What does Malibu mean?
Malibu variously refers to a wealthy beach city near Los Angeles, a coconut-flavored liqueur made with rum, and a sedan made by Chevrolet.
Where does Malibu come from?
Malibu, California, incorporated as its own city in 1991, got its name from the Chumash Indians who originally lived there. In the late 1920s, Hollywood movie stars began flocking to Malibu, creating an exclusive and ritzy community. It remains the much-toured stomping grounds of celebrities like Pink and Tom Hanks.

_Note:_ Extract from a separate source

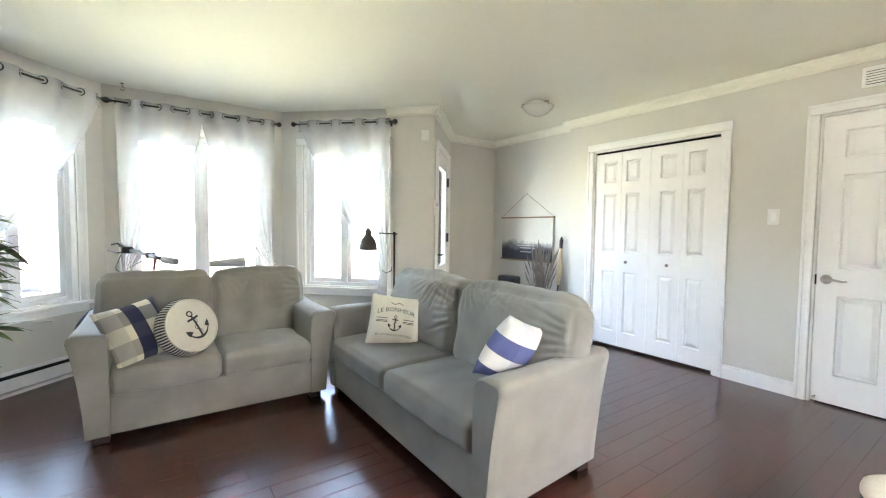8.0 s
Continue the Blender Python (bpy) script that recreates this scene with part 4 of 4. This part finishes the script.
# ---- bicycle behind the loveseat ----
def bicycle():
    b = thing("bicycle", pose(-0.05, 4.05, 0), "bicycle with red frame parked behind the loveseat", "bicycle")
    def wheel(x):
        bm = bmesh.new()
        tube(bm, [(x + 0.312 * math.cos(a), 0, 0.335 + 0.312 * math.sin(a)) for a in (2 * math.pi * k / 40 for k in range(41))], 0.022, 10, False)
        w = part("wheel", bm, M_RUBBER, b, "black tyre", True)
        rb = bmesh.new()
        tube(rb, [(x + 0.288 * math.cos(a), 0, 0.335 + 0.288 * math.sin(a)) for a in (2 * math.pi * k / 36 for k in range(37))], 0.010, 8, False)
        part("rim", rb, M_STEEL, w, "", True)
        sb = bmesh.new()
        for k in range(20):
            a = 2 * math.pi * k / 20
            tube(sb, [(x, 0.02 * (-1) ** k, 0.335), (x + 0.285 * math.cos(a), 0, 0.335 + 0.285 * math.sin(a))], 0.0012, 4)
        tube(sb, [(x, -0.05, 0.335), (x, 0.05, 0.335)], 0.018, 10)
        part("spokes", sb, M_STEEL, w)
    wheel(0.0)
    wheel(1.02)
    bm = bmesh.new()
    head, low, seat, bb, rear = (0.165, 0, 0.80), (0.145, 0, 0.70), (0.66, 0, 0.74), (0.58, 0, 0.30), (1.02, 0, 0.335)
    for p, q, r in ((head, seat, 0.016), (low, bb, 0.019), (seat, bb, 0.016), (head, low, 0.020)):
        tube(bm, [p, q], r, 10)
    for y in (-0.045, 0.045):
        tube(bm, [(seat[0], 0, seat[2] - 0.03), (rear[0], y, rear[2])], 0.008, 8)
        tube(bm, [bb, (rear[0], y, rear[2])], 0.009, 8)
    part("frame", bm, M_RED, b, "red painted tube frame", True)
    bm = bmesh.new()
    for y in (-0.055, 0.055):
        tube(bm, [(0.145, y, 0.68), (0.0, y, 0.335)], 0.013, 8)
    tube(bm, [(0.145, -0.06, 0.68), (0.145, 0.06, 0.68)], 0.016, 8)
    part("fork", bm, M_BLACK, b)
    bm = bmesh.new()
    tube(bm, [(0.166, 0, 0.74), (0.185, 0, 0.895), (0.13, -0.02, 0.925)], 0.016, 8)
    part("stem", bm, M_RED, b).location.z = 0.055
    bm = bmesh.new()
    tube(bm, [(0.235, -0.30, 0.905), (0.17, -0.16, 0.925), (0.13, 0.0, 0.93), (0.02, 0.16, 0.955), (-0.02, 0.30, 0.975)], 0.016, 8)
    hb = part("handlebar", bm, M_BLACK, b, "", True)
    hb.location.z = 0.055
    gb = bmesh.new()
    tube(gb, [(0.31, -0.40, 0.895), (0.235, -0.30, 0.905)], 0.026, 10)
    part("grip", gb, mat("grey_grip", (0.18, 0.18, 0.17), 0.7), hb)
    gb = bmesh.new()
    tube(gb, [(-0.05, 0.40, 0.985), (-0.02, 0.30, 0.975)], 0.018, 10)
    part("grip", gb, M_BLACK, hb)
    lv = bmesh.new()
    tube(lv, [(0.02, 0.16, 0.945), (-0.06, 0.18, 0.935), (-0.13, 0.26, 0.955)], 0.006, 6)
    tube(lv, [(0.0, 0.18, 0.97), (-0.06, 0.20, 1.01), (-0.10, 0.22, 1.0)], 0.008, 6)
    part("brake_lever", lv, M_BLACK, hb)
    sh = boxes(((-0.035, 0.14, 0.93), (0.045, 0.20, 0.985)), bevel=0.012)
    part("shifter", sh, M_BLACK, hb)
    sh = boxes(((0.12, -0.10, 0.905), (0.19, -0.03, 0.95)), bevel=0.012)
    part("bell", sh, M_POT, hb)
    cb = bmesh.new()
    tube(cb, [(-0.03, 0.17, 1.0), (-0.07, 0.10, 0.88), (0.02, 0.02, 0.74), (0.14, 0.0, 0.68)], 0.0035, 6)
    tube(cb, [(0.15, -0.14, 0.97), (0.03, -0.10, 0.90), (0.07, -0.02, 0.76), (0.15, 0.0, 0.70)], 0.0035, 6)
    part("cable", cb, M_BLACK, b, "", True)
    part("seat_post", tube(bmesh.new(), [(0.66, 0, 0.72), (0.70, 0, 0.86)], 0.013, 10), M_STEEL, b)
    bm = bmesh.new()
    rows = []
    for k in range(9):
        t = k / 8
        x = 0.56 + 0.27 * t
        w = 0.022 + 0.065 * t ** 1.6
        rows.append([bm.verts.new((x, w * math.cos(a), 0.892 + 0.012 * t + (0.026 + 0.018 * t) * math.sin(a))) for a in (2 * math.pi * q / 14 for q in range(14))])
    for a, c in zip(rows, rows[1:]):
        for q in range(14):
            bm.faces.new((a[q], a[(q + 1) % 14], c[(q + 1) % 14], c[q]))
    bm.faces.new(rows[0])
    bm.faces.new(rows[-1])
    part("saddle", bm, mat("grey_saddle", (0.45, 0.44, 0.42), 0.6), b, "grey padded saddle", True)
    cr = bmesh.new()
    tube(cr, [(0.58, -0.07, 0.30), (0.58, 0.07, 0.30)], 0.018, 10)
    tube(cr, [(0.58, -0.07, 0.30), (0.62, -0.075, 0.14)], 0.009, 8)
    tube(cr, [(0.58, 0.07, 0.30), (0.54, 0.075, 0.46)], 0.009, 8)
    part("crank", cr, M_STEEL, b)
    st = bmesh.new()
    tube(st, [(0.95, -0.05, 0.32), (0.92, -0.20, 0.012)], 0.008, 8)
    part("kickstand", st, M_STEEL, b)


bicycle()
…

The Chevrolet Malibu, named for the glitzy beach town, hit the automobile market in 1964 and was manufactured until 1983. Chevy resumed production of this midsize sedan in 1997, and it is in its eighth generation as of 2018.
The alcoholic drink Malibu originated in the Caribbean in 1982. Because of the coconut flavor and place of origin, Malibu persisted as a summery drink that is popular among some female drinkers for its sweetness. In 2016, Malibu notably introduced a campaign targeting the young male demographic called Malibros. It gained traction thanks to Jersey Shore cast member Vinny Guadagnino’s use of the hashtag “#malibro” on social media.
Malibu more generally evokes luxury and relaxation, whether achieved with Malibu liqueur, driving a Chevy Malibu, or cruising down the beaches of Malibu, CA.
Examples of Malibu
Who uses Malibu?
Malibu, California looms large in pop culture. Because of its sunny beaches and copious celebrities, the term Malibu connotes excitement and high desirability among Americans and around the globe. Mattel, Inc. created the blonde-haired, heavily tanned Malibu Barbie in 1971. In 1994, The Simpsons featured a toy called Malibu Stacy parodying the doll. Locals to Southern California sometimes refer to Malibu as the shortened nickname “the bu.”
Because of its cultural status and ready rhymes, many artists refer to Malibu in their music. Joe Walsh released “Malibu” in 1987 and Courtney Love’s band Hole released their own track of the same name in 1998. In 2017, Miley Cyrus recorded a “Malibu,” featuring the lyrics:”The sky is more blue/ In Malibu /Next to you/In Malibu.”
Hip-hop artists sometimes refer to Malibu alcohol in their lyrics. In Tech N9ne’s 2006 “Caribou Lou,” the hook goes: “151 rum Pineapple juice, and Malibu / Caribou, get them all numb.”
Google searches for Malibu peak in July each year, likely indicating people are enjoying Malibu vacations or looking up recipes for Malibu-based cocktails, such as a piña colada, Malibu Bay Breeze, or Malibu Cola.
This is not meant to be a formal definition of Malibu like most terms we define on Dictionary.com, but is rather an informal word summary that hopefully touches upon the key aspects of the meaning and usage of Malibu that will help our users expand their word mastery.